In messaging-based distributed systems, we often focus on delivery semantics and the guarantees a system should provide. Many believe this is mostly an issue with asynchronous communication. However, I’d argue that it’s just as important to consider these aspects, even if your system doesn’t use asynchronous communication between services.

Producers

Imagine one of the simplest ways services might communicate with each other. Service A executes a transaction and then, post-commit sends a request to Service B. This approach is inherent “At-Most-Once”. Why? Because even if the transaction in Service A commits successfully, there’s no guarantee that Service B will ever receive the subsequent request—it might or it might not.

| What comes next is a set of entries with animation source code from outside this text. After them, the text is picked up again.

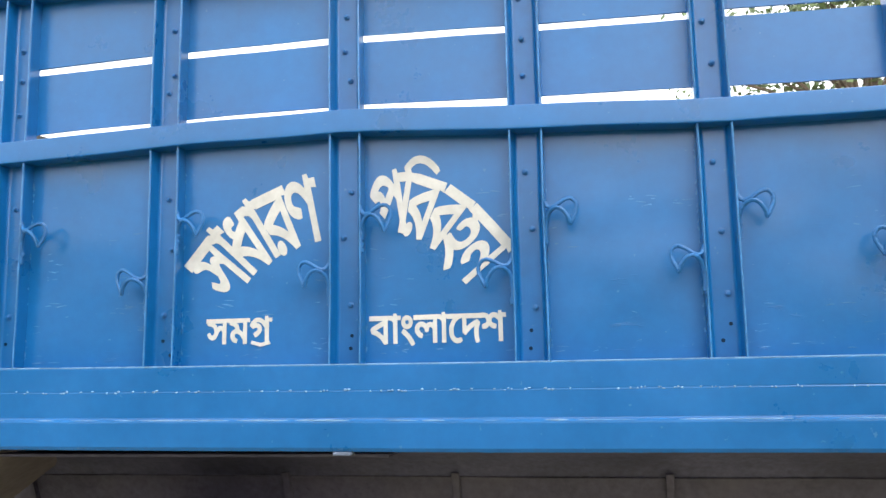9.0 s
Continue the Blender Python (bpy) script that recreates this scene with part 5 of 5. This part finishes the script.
tree(2.8, 15.5, 10.5, 4.3, 5)
tree(-4.35, 20.0, 4.1, 1.0, 6, 0.10, 2200)
tree(-2.75, 20.0, 4.75, 1.10, 7, 0.10, 2800)
tree(-13.0, 26.0, 3.3, 1.6, 8, 0.11, 2200)
tree(-9.4, 34.0, 3.4, 1.8, 9, 0.12, 2200)
tree(-17.0, 30.0, 3.8, 2.0, 10, 0.12, 2200)

# ---------------------------------------------------------------- bricks of the wall, one by one
brick_meshes = []
r = random.Random(21)
for k in range(5):
    bm = box(-0.1195, 0.1195, -0.004, 0.05, -0.0310, 0.0310, 0.004, segments=1)
    for v in bm.verts:
        v.co += Vector((r.gauss(0, 0.0018), r.gauss(0, 0.0018), r.gauss(0, 0.0015)))
    brick_meshes.append(to_mesh("brick", bm, BRICK))
COURSE, Z0 = 0.0735, 0.240
rest = bmesh.new()
for c in range(25):
    z = Z0 + c * COURSE
    header = c % 3 == 2
    length = 0.124 if header else 0.25
    x = WALL_X + 0.02 + length / 2 + (0.125 if c % 2 else 0) - 0.1
    while x < 8.8:
        jx, jz, jy = r.gauss(0, 0.004), r.gauss(0, 0.003), r.gauss(0, 0.0022)
        m = Matrix.LocRotScale((x + jx, WALL_Y + jy, z + jz), Euler((0, r.gauss(0, 0.012), r.gauss(0, 0.008))), (0.46 if header else 1.0, 1.0, r.uniform(0.94, 1.03)))
        if x - length / 2 > WALL_X - 0.01:
            if x < -4.95:
                share("brick", brick_meshes[r.randrange(5)], m, wall)
            else:
                vs = [rest.verts.new(m @ Vector(p)) for p in ((-0.1205, -0.006, -0.033), (0.1205, -0.006, -0.033), (0.1205, -0.006, 0.033), (-0.1205, -0.006, 0.033), (-0.1205, 0.05, -0.033), (0.1205, 0.05, -0.033), (0.1205, 0.05, 0.033), (-0.1205, 0.05, 0.033))]
                for f in ((0, 1, 2, 3), (0, 4, 5, 1), (1, 5, 6, 2), (2, 6, 7, 3), (3, 7, 4, 0)):
                    rest.faces.new([vs[i] for i in f])
        x += length + r.gauss(0, 0.003)
tagged(part("brickwork", rest, BRICK, wall), kind="stuff")
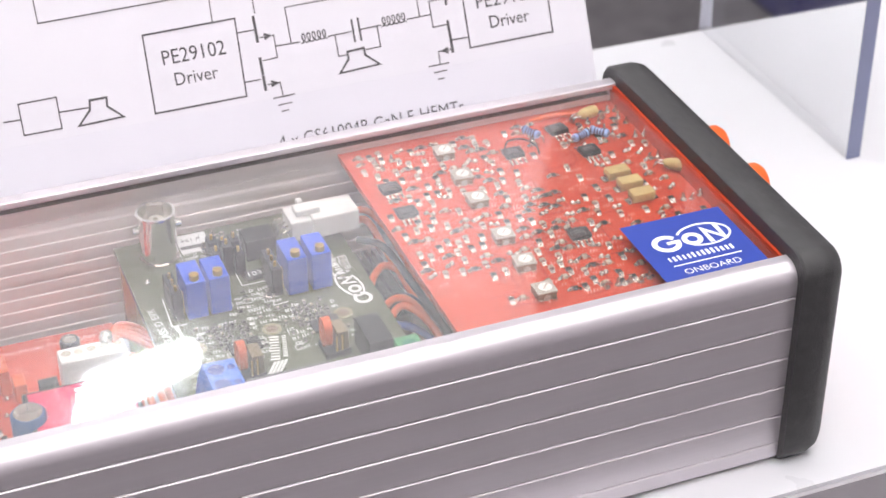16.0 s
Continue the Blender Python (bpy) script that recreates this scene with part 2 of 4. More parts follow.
def box(bm, x0, x1, y0, y1, z0, z1, bevel=0.0, mat=0, seg=2):
    r = bmesh.ops.create_cube(bm, size=1)
    vs = r["verts"]
    bmesh.ops.transform(bm, verts=vs, matrix=Matrix.Translation(((x0 + x1) / 2, (y0 + y1) / 2, (z0 + z1) / 2))
                        @ Matrix.Diagonal((x1 - x0, y1 - y0, z1 - z0, 1)))
    fs = {f for v in vs for f in v.link_faces}
    for f in fs:
        f.material_index = mat
    if bevel:
        es = {e for v in vs for e in v.link_edges}
        g = bmesh.ops.bevel(bm, geom=list(es), offset=bevel, segments=seg, profile=0.5, affect="EDGES")
        for f in g["faces"]:
            f.material_index = mat
    return bm


def B(*a, **k):
    return box(bmesh.new(), *a, **k)


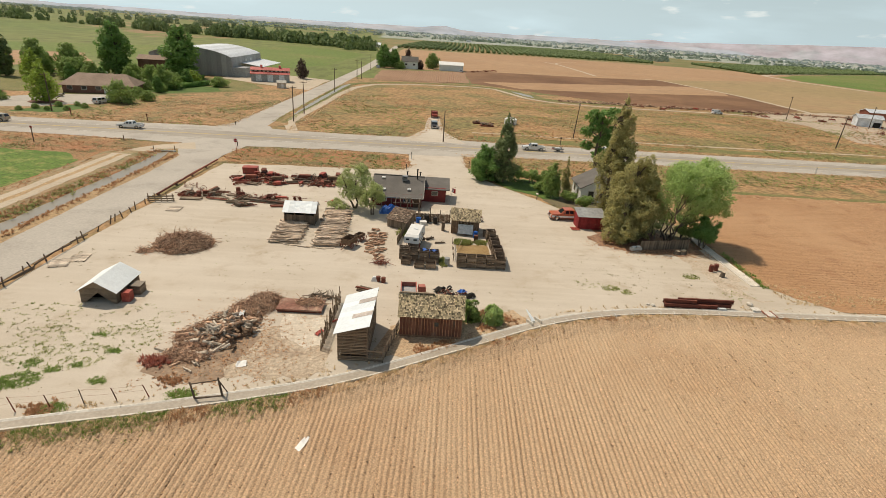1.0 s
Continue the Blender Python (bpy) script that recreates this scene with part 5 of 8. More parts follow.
r3 = random.Random(23)
orchard = []
for i in range(46):
    # rows run away from the road over the slope
    x0 = -58 + i * 8.5
    for j in range(62):
        y = 800 + 0.16 * (x0 + 58) + j * 8
        x = x0 + j * 0.6 * 8 / 8 - 0.04 * j * j * 0.1
        if y < 1250 + 0.4 * x and r3.random() > 0.04:
            orchard.append((x + r3.uniform(-0.5, 0.5), y, rise(x, y), r3.uniform(2.0, 2.9), r3.uniform(3.4, 4.6)))
clumps("orchard", orchard, LEAF_BELT, "green orchard trees in straight rows", "orchard")
def grove(name, places, mat, label, leaves=40, grain=0.34, kind="stuff"):
    """Far trees as clouds of leaf clumps from foot to tip: x, y, z, radius, height; one object of stuff."""
    r = random.Random(13)
    m = Mesh()
    for x, y, z, rad, h in places:
        for _ in range(leaves):
            t = r.random()
            w = rad * math.sin(math.pi * (0.2 + 0.68 * t)) ** 0.6 * r.uniform(0.7, 1.15)
            a = r.uniform(0, math.tau)
            p = Vector((x + w * math.cos(a), y + w * math.sin(a), z + h * t))
            s = rad * grain * r.uniform(0.6, 1.3)
            d = Vector((math.cos(a), math.sin(a), r.uniform(-0.2, 1.0))).normalized()
            u = Vector((-math.sin(a), math.cos(a), r.uniform(-0.3, 0.3))) * s
            v = d.cross(u).normalized() * min(s, h * 0.22)
            m.add([p - u, p + v, p + u, p - v], [(0, 1, 2, 3)])
    return tagged(m.ob(name, mat), label, "trees", kind=kind)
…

Now, if we adjust the process to send the request to Service B before Service A’s transaction completes, we venture into a territory that resembles “Exactly-Once” semantics. However, this isn’t a true “Exactly-Once” guarantee. Let’s term it “Dirty-Exactly-Once” since the receiving system might process the request even if the original transaction in Service A gets rolled back.

To enhance this, we could employ distributed transactions, multi-phase commits, or even sagas. But we should remember that it is another layer of complexity.

Lastly, let’s examine “At-Least-Once” semantics. In an attempt to make synchronous communication more resilient, we might introduce retries for transient failures, like connection disruptions. However, these retries can cause the same message to be delivered multiple times. This behavior is close to the “At-Least-Once” delivery semantics. So when we use that approach we should also ensure that our APIs are idempotent, meaning they can handle repeated requests gracefully.

Consumers

In the scope of asynchronous communication consumer is able to mark message as processed immediately after receiving it. Usually, we will say that it ensures the “At-Most-Once” semantic. Similarly, a service using a REST API might send back an immediate response after getting a request. This means it’s acknowledged the receipt but doesn’t guarantee further successful processing.

The more natural approach is to mark a message as processed at the end of the consumption transaction, in asynchronous systems it reduces the probability that the message will be lost. In a synchronous world, we also use that approach and achieve “Exactly-Once” or “At-Least-Once”, which depends on the retry mechanism on the producer side.

Conclusion

We shouldn’t overlook the complexity of synchronous systems. Similar to asynchronous they have many challenges in correct modeling of communication border cases. Correctly implemented synchronous systems are also rare.

So take the time to dig into the details of your system, whether it’s synchronous or asynchronous, to ensure it’s robust and effective.